I’m sure it was because it was more difficult to figure the style, to place the work under one description. Doesn’t mean he, or I, shouldn’t do this, but I understand the idea of complicating matters.

I would love nothing more than to do the entire thing with Leica and 35mm, and I might. But the 6×6 is also really nice, and I have been using a lot lately. But, each format creates VERY different pictures, and I’m not sure at the moment which is best.

Again, I knwo this sounds like it isn’t a big deal, but I find when I, or most others, do two things at once, we do them half as well. And, the type of picture I make with a Leica is FAR different than with a 6×6 camera. So, it makes it difficult to put both bodies of work together. Then, one body is typically stronger than the other, and here is where things get tricky.

This isn’t a small story, or one that I can do in a short period of time. We are probably talking several years to even come close, but that is what I want. That is what documentary work is all about.
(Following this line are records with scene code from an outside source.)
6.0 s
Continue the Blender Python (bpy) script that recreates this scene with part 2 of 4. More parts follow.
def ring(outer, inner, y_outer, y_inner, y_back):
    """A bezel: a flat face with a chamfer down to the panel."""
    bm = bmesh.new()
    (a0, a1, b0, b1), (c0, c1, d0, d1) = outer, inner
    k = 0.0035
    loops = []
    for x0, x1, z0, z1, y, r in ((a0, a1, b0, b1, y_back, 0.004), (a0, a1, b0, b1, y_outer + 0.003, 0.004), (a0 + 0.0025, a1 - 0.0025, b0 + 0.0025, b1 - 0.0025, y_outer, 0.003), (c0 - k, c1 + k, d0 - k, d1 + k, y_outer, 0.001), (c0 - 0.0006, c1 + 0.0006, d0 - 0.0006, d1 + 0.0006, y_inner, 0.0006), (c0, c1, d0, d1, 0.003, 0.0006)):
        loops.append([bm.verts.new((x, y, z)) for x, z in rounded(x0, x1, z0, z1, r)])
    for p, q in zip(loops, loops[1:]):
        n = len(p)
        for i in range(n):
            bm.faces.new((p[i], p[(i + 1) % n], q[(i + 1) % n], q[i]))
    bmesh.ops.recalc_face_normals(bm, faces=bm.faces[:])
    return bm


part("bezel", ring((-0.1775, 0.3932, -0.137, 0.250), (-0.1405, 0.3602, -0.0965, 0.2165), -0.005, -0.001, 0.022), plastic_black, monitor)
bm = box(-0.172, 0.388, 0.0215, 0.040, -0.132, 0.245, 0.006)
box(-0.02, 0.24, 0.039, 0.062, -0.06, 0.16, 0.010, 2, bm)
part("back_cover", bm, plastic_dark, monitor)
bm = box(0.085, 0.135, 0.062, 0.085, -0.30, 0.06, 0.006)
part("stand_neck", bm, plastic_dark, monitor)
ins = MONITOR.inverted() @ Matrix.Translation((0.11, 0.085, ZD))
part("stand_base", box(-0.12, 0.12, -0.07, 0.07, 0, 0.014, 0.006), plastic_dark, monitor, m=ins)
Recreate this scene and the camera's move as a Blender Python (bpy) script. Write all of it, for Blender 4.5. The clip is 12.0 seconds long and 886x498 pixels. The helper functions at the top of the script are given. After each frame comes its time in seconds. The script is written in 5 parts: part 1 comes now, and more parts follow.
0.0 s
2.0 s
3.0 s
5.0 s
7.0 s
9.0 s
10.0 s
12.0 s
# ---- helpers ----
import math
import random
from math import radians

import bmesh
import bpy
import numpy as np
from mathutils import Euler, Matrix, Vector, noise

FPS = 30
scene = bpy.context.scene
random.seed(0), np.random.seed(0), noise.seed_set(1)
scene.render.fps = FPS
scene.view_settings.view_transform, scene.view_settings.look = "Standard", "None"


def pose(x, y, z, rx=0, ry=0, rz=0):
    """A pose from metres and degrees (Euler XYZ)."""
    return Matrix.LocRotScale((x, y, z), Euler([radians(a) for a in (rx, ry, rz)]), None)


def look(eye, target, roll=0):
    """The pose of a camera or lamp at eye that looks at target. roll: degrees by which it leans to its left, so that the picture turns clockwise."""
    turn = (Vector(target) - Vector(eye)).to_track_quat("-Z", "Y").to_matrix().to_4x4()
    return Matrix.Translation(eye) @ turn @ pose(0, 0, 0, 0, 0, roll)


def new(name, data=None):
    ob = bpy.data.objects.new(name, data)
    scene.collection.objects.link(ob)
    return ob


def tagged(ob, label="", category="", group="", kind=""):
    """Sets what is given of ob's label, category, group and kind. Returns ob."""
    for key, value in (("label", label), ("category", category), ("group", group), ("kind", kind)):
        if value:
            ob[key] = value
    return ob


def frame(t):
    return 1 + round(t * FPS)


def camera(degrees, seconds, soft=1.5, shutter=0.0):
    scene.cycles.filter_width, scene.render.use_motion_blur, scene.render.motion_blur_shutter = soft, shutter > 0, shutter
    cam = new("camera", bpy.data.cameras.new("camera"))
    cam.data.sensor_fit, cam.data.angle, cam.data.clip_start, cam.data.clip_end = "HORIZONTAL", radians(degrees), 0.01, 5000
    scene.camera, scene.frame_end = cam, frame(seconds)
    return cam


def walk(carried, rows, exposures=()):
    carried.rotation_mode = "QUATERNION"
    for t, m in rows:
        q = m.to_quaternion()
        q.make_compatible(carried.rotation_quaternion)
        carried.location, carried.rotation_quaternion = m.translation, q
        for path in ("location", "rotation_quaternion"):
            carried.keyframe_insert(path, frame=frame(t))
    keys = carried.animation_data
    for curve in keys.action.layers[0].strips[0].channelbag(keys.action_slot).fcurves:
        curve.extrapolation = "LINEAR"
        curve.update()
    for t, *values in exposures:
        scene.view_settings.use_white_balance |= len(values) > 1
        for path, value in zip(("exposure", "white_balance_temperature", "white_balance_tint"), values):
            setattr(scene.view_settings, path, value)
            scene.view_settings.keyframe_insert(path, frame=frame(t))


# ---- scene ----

It ain’t a quick fix.

I think part of why I’m having this problem is from doing much of my work for other people, people who need specific things in a specific style, and consequently you ofter work in a style that may or may not be your own. That’s commercial photography for most people. After a while, it’s more difficult to quickly fall back into the “your” style, and this is where I find myself.

Over the past few days, as I begin this project, I find myself so out of sync. I fumble with my gear because it isn’t comfortable in my hand. I’m thinking too much and not reacting, and that never works.

I feel like a marathon runner who hasn’t trained in several years.

I’ll figure it out, eventually, but it sure does feel odd. Years ago I was crystal clear. I never doubted anything. I had one choice and I just stuck to it. Perhaps it is time to try that again?